One of the major challenges in monitoring these systems is the variability in temperature that can occur during normal operations. For example, opening a freezer’s door for a few moments can cause a brief spike in temperature, which typically doesn’t indicate a problem. Regular defrost cycles can have a similar impact to the normal variability of the temperature data. However, more sustained deviations or unusual patterns might signal an issue that requires attention.

 

To address this, we need a system that can differentiate between normal fluctuations and potential problems—without the need for significant hardware additions. This is where data modeling and mathematical optimization come into play, allowing us to work effectively with the existing sensors and equipment.

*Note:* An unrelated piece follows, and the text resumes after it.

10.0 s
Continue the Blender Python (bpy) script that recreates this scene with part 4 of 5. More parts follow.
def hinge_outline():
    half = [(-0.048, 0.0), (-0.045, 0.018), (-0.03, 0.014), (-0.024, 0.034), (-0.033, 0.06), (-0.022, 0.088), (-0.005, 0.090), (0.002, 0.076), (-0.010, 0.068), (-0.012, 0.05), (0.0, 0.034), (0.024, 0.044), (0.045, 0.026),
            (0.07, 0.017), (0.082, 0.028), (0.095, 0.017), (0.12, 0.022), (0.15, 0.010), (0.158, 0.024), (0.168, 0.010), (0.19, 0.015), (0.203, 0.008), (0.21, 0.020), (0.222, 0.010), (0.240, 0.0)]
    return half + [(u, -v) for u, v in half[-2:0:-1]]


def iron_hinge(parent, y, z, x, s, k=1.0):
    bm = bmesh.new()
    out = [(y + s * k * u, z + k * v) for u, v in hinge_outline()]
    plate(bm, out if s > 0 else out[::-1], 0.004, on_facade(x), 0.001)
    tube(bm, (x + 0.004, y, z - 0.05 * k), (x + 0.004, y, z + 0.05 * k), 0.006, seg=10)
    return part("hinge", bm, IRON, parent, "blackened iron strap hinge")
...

Showcasing Temperature Monitoring Through Data Modeling

Based on discussions with the ACTuate team, we identified occurrences of malfunctions and selected a suitable model structure to analyze the temperature data from freezers and coolers. By fitting this model to the data, we can detect unusual system behavior. The process is entirely data-driven.

 

Our optimization techniques involve using a fluctuating window of past data, which dynamically adjusts in length based on the fit quality. The accuracy of this fit is measured by performance metrics, including Mean Absolute Error (MAE) as can be seen in the picture below. 

 

Image 1 : Multiple fits with fluctuating window adjusted based on fit quality.

Transforming Data Modeling into Anomaly Detection Rule 

One of the most compelling aspects of our collaboration with the ACTuate team is the development of an active detection rule based on data modeling. This approach not only allows us to analyze past temperature data but also transforms that analysis into a proactive monitoring system. 

 

Image 2: Resulting anomaly detection rule based on data modeling.

Real-Time Monitoring

With real-time data, you can also use the data modeling to predict if certain thresholds will be breached and communicate with the on-site team about the necessary actions. Sometimes it can be as simple as a reminder to “close the door.” 

Image 3: Real-time monitoring with threshold breach detection.

Conclusion

Through our collaboration with ACTuate Facility Technologies, we have developed a sophisticated approach to monitoring and detecting unusual behavior in refrigeration systems. While our efforts contribute to significant energy savings, the primary objective is to reduce the number of incidents where temperature deviations lead to costly spoilage, ultimately ensuring the safety and quality of the stored product.